Short task:
Filter the entries, keeping every line with the word "parts".
+===+
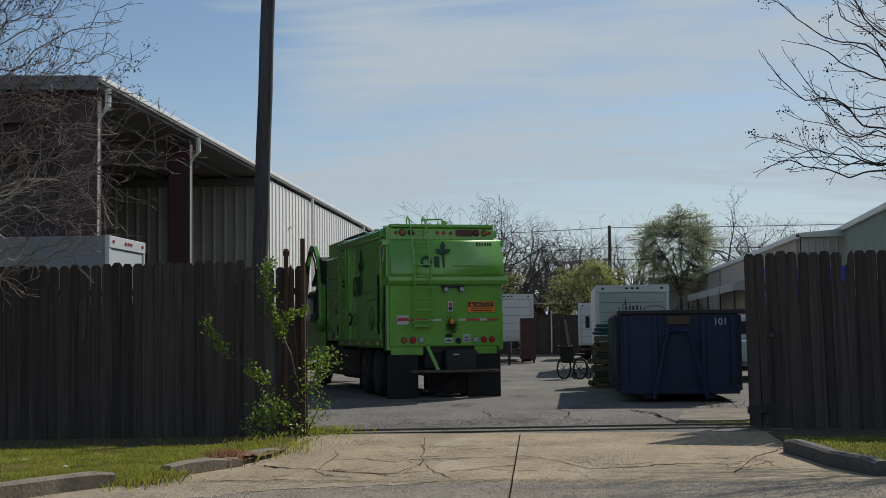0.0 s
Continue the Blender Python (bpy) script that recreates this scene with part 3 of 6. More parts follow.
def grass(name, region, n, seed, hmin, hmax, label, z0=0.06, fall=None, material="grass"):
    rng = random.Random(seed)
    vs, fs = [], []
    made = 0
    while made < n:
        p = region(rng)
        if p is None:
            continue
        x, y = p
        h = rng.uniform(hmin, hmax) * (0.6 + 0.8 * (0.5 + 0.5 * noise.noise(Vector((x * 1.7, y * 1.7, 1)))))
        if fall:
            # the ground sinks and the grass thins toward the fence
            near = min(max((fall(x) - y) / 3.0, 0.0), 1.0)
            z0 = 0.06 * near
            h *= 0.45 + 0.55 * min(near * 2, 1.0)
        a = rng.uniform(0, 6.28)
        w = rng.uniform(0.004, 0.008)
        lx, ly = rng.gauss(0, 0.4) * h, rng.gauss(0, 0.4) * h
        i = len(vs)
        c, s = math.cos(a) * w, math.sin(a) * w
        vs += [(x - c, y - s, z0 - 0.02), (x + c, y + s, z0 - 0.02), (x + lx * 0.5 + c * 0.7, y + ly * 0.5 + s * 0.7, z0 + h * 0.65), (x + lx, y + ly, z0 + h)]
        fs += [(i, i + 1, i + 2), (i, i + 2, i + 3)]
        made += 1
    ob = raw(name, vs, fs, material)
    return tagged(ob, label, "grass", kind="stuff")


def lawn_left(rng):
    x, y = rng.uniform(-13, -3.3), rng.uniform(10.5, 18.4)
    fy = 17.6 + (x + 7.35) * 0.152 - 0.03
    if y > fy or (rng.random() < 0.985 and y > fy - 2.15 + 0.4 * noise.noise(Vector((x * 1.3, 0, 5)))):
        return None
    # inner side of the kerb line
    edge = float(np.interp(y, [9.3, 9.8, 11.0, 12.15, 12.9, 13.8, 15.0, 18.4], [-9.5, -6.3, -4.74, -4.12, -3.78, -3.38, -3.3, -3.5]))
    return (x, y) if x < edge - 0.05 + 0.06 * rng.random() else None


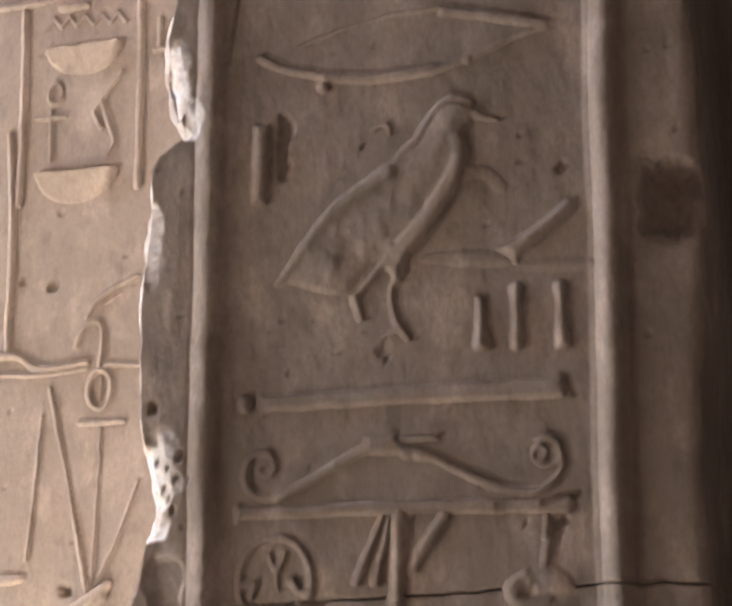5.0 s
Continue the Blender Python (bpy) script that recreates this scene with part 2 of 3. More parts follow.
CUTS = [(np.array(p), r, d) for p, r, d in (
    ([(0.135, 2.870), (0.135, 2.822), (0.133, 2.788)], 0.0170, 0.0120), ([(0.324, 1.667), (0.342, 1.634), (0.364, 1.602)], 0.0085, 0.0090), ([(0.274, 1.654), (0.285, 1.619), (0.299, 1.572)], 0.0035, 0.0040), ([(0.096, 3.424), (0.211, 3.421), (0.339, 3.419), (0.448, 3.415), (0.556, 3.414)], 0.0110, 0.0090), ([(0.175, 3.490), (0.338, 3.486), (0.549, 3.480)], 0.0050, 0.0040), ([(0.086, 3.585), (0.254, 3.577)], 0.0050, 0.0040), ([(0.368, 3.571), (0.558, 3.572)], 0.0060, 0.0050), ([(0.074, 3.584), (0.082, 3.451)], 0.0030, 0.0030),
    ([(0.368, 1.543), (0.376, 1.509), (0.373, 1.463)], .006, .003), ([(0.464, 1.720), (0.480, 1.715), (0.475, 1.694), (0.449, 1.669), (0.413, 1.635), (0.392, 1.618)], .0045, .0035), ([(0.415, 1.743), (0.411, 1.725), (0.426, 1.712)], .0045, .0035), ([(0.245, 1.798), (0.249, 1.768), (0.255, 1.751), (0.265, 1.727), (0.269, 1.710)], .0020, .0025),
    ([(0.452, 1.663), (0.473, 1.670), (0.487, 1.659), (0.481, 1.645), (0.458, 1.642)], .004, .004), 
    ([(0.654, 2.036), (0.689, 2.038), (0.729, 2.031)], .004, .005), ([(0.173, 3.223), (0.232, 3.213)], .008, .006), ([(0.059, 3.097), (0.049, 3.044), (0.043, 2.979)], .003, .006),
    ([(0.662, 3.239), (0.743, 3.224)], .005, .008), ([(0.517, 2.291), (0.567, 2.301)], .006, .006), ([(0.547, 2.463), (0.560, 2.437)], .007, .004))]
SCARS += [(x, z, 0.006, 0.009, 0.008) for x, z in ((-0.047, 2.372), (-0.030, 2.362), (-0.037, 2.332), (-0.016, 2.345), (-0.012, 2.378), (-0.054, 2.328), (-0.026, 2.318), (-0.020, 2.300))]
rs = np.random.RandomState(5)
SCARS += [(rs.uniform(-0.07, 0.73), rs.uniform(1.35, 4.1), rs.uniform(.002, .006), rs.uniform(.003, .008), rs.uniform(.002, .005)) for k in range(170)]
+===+
Written answer:
Continue the Blender Python (bpy) script that recreates this scene with part 3 of 6. More parts follow.
Continue the Blender Python (bpy) script that recreates this scene with part 2 of 3. More parts follow.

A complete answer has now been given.